To avoid the same thing happening again, I had already made my video and was in the process of curating my blog which I find a valuable exercise as it allows me to pick up on any loose ends. Jonathan commented that I had a lot of links on my page and it might be an idea to rank them. I explained that it was just a holding exercise, that I had gone through my blog and put links to posts which I thought were relevant to each of the learning outcomes and that I will go back through them and edit, adding text.
We talked about the research paper in broad terms ie its subject matter and its relevance to my practice. I explained that it is directly relevant in that I am discovering who I am as an artist.

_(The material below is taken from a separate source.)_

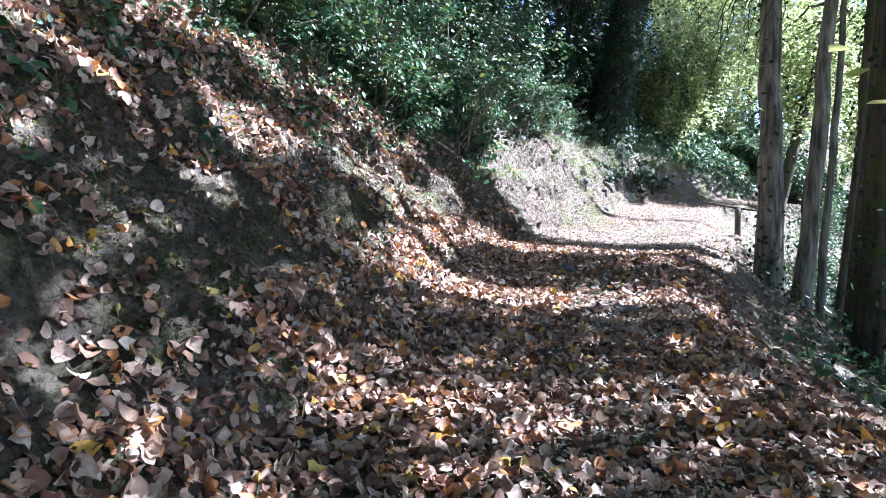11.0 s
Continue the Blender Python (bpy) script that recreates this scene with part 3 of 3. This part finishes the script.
# ---------------------------------------------------------------- trees beside the path
def tree_group():
    g = np.random.default_rng(21)
    tree(6.06, 18.5, (6.35, 18.9, 11.5), 0.19, M_BARK, M_CROWN, g, "tall tree with ridged pale grey bark beside the path", ((7.0, 19.5, 8.8), (3.2, 3.0, 2.6)), 7000, 0.10, 7, ivy=420, gaps=True, low=0.55)
    tree(6.66, 18.73, (7.7, 19.1, 10.0), 0.14, M_BARK, M_CROWN, g, "slim grey trunk leaning out beside the tall tree", ((8.4, 19, 8.5), (2.2, 2.2, 2)), 3500, 0.10, 5, gaps=True, low=0.6)
    tree(7.09, 18.86, (7.6, 19.0, 9.0), 0.065, M_BARK, M_CROWN, g, "thin straight young trunk beside the tall tree", ((7.8, 18.2, 7.5), (1.6, 1.6, 1.8)), 2000, 0.10, 4, gaps=True, low=0.6)
    tree(7.4, 18.95, (8.3, 19.2, 9.5), 0.06, M_BARK_DARK, M_CROWN, g, "thin dark young trunk on the slope below the path", ((8.2, 17.2, 8.0), (1.6, 1.6, 1.8)), 2000, 0.10, 4, gaps=True, low=0.6)
    tree(7.86, 19.08, (8.2, 19.2, 10.5), 0.22, M_BARK_DARK, M_CROWN, g, "broad dark trunk wrapped in ivy behind the slim trunks", ((8.2, 17.9, 8.8), (2.2, 2.2, 2.0)), 3000, 0.11, 5, ivy=900, gaps=True, low=0.6)
    tree(6.5, 16.8, (6.8, 16.9, 11), 0.2, M_BARK_DARK, M_CROWN, g, "dark ivy-clad trunk standing on the slope below the path", ((6.8, 15.8, 9.0), (2.4, 2.4, 2.2)), 3500, 0.11, 5, ivy=900, gaps=True, low=0.6)
    # out of view; stands here only to throw shade
    tree(5.7, 14.2, (6.3, 14.2, 10), 0.17, M_BARK_DARK, M_CROWN, g, "unseen trunk on the slope below the path, added for its shade", ((7.4, 14.4, 8.6), (2.4, 2.4, 2.2)), 3500, 0.11, 5, ivy=900, gaps=True, low=0.6)
    tree(5.95, 28.5, (9.0, 29.6, 15.5), 0.58, M_BARK_SHADED, M_DARKLEAF, g, "massive trunk leaning over the path, cloaked in ivy, bark blackened for deep shade", ((7.0, 30, 13), (4, 3.5, 3)), 7000, 0.16, 7, ivy=13000, low=0.6)


tree(12.5, 30.9, (14.9, 31.4, 9), 0.22, M_BARK_DARK, M_SUNLIT_LEAF, np.random.default_rng(8), "thick trunk leaning beside the far bend of the path", ((13.6, 31.4, 5.2), (2.4, 2.0, 2.2)), 6000, 0.12, 9, low=0.4)


tree_group()


def shade_trees():
    """Trees added down the slope, mostly out of view, with crowns cut to shade the path."""
    g = np.random.default_rng(5)
    s = np.array(SUN)
    slope = SUN.y / SUN.x
    for k, (middle, stand) in enumerate(((-6.6, -6.0), (-2.4, -1.0), (1.8, 3.1), (6.0, 3.5), (10.2, 10.9), (14.4, 12.4), (18.6, 16.9), (27.5, 29.5), (32.1, 33.0))):
        far = middle > 22
        x0 = (22.0 if far else 10.6) + float(g.uniform(-0.6, 1.2)) + (1.6 if k == 3 else 0)
        y0 = stand + slope * x0
        z0 = float(height(x0, y0))
        ob = empty("tree", x0, y0, z0, "mostly unseen added tree on the slope, crown shaped to shade the path", "tree", "trees down the slope")
        at = np.array([x0, y0, z0])
        line = trunk_line(0, 0, 0, (0.3, 0.2, (17.5 if far else 10.5) - z0), 16, g, 0.04)
        part("trunk", solid("trunk", *tube(line, np.linspace(0.2, 0.05, 16), 10, 0.05, k), M_BARK_DARK, True), ob)
        n = 22000
        lane = middle + g.uniform(-2.75, 2.75, n)
        d = g.uniform(20, 27, n) if far else g.uniform(9.5, 15.5, n)
        a = g.uniform(-10.0, 6.5, n) if far else g.uniform(-7.0, 8.5, n) + float(knots(middle, FOOT))
        p = np.stack([a, lane + slope * a, np.full(n, 0.7)], 1) + d[:, None] * s
        clump = bumps(p[:, 0] + 0.6 * p[:, 2], p[:, 1] - 0.3 * p[:, 2], 1.1, 141, 2)
        hole = sunbeam(p)
        p = p[((hole < 0) & (clump > (-0.42 if far else -0.04))) | ((hole > 0) & (lane < 9.3) & (clump > 0.38) & (g.uniform(size=n) < 0.2))]
        for _ in range(6):
            e = p[g.integers(0, len(p))] - at
            b = line[g.integers(7, 15)]
            part("limb", solid("limb", *tube(wander(b, e, 9, 0.05, g, 0.3), np.linspace(0.06, 0.012, 9), 5), M_BARK_DARK, True), ob)
        part("crown", solid("crown", *leaf_soup(p - at, np.array([0.3, 0, 1.0]) + 0 * p, 0.155 * g.lognormal(0, 0.25, len(p)), [DIAMOND], g, 0.7), M_CROWN), ob)


shade_trees()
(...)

Whilst I had already realised in my Study Statement that I am in a perpetual state of flux, I wondered how an artist can represent the changing self when the processes being used such as memory, mapping and materials are constantly changing too. It revealed that the process of making will best allow me to find what I am looking for and so process is all important. In this respect I have been documenting my process. I used to do it before, but that was so that I could identify at what point I should have stopped – I’m now doing it for a completely different reason. I think that I would like to produce work which evidences the process of making.
Jonathan referred to the post in which I talked about an emodiment of process or memory. It was the post about my daughter’s quilt which she made which will now contain all of the memories of the summer. Looking around the room, I can remember what I was listening to on the radio whilst I decorated it. It’s as if the artefact which we make embodies the whole process of making it. Jonathan commented that it is almost like a spatial memory.
He asked me about the Turner posts and in particular in relation to my comment about not just turning up and doing what I wanted but trying to complete the task. I explained that I see it very much as I do a book club – I go to read books that I wouldn’t ordinarily choose to read myself. Although I am finding the art classes challenging in that I have found myself veering away from the figurative and so I am looking at what I can do within the task to make it work for me, but that’s becoming progressively more difficult.
We discussed the graphite on water experiments and how I could develop these. I said that I had been thinking about it, but it is literally just loose graphite on paper which makes it difficult to develop further as it is. Jonathan asked whether I had thought about taking work out of the digital format, reworking it and then putting it back into digital. I had been interested in the idea of re-processing [It’s All Part Of The Process] and that this all feeds into my sense that I am probably heading down a route of mixed media, which Jonathan agreed with. I had been thinking that the way to progress the graphite images is to photograph them and then work in layers on top. I think that the idea of layers is going to be important moving forward. Jonathan suggested that perhaps this is where linocutting could come in, not as a finished piece, but as part of a bigger mixed media piece. I had been thinking about how I might work in oil paint on top of a mono- print, so this is something further to think about.
Jonathan remarked that the idea of re-processing is essentially remediating. He wondered whether there was a link between a process which involves remediation and the remediating of memory and, in this respect, he had in mind transactive memory eg looking at a photo and recalling memories whilst others also recall memories which are slightly different – a social form of memory retrieval. [This sounds interesting and worth further thought.]
Jonathan referred to the Procreate images of the print and asked to what extent my thinking was influenced by the fact that it was going to be linocut. It was totally influenced by it – I imagined myself carving out the lines. What value was there in the form of the product being known? It was not ideal, but it was a challenging process and I felt a sense of achievement afterwards, although perhaps that was because it had been a struggle which arguably takes me backwards.
What comes next? I think that process has become important to me and is where I need to be. I used to think that I wanted my work to convey a message that would be understood; I now think that I’m shifting to the other camp in that I’m happy for me just to know what I meant. I can see myself focussing by gathering up all the loose ends of everything that I have been doing and finding a way forward. Will some of them be tied off? Yes, I can see that some might be, but then I changed my mind to ‘no’, as I never say never.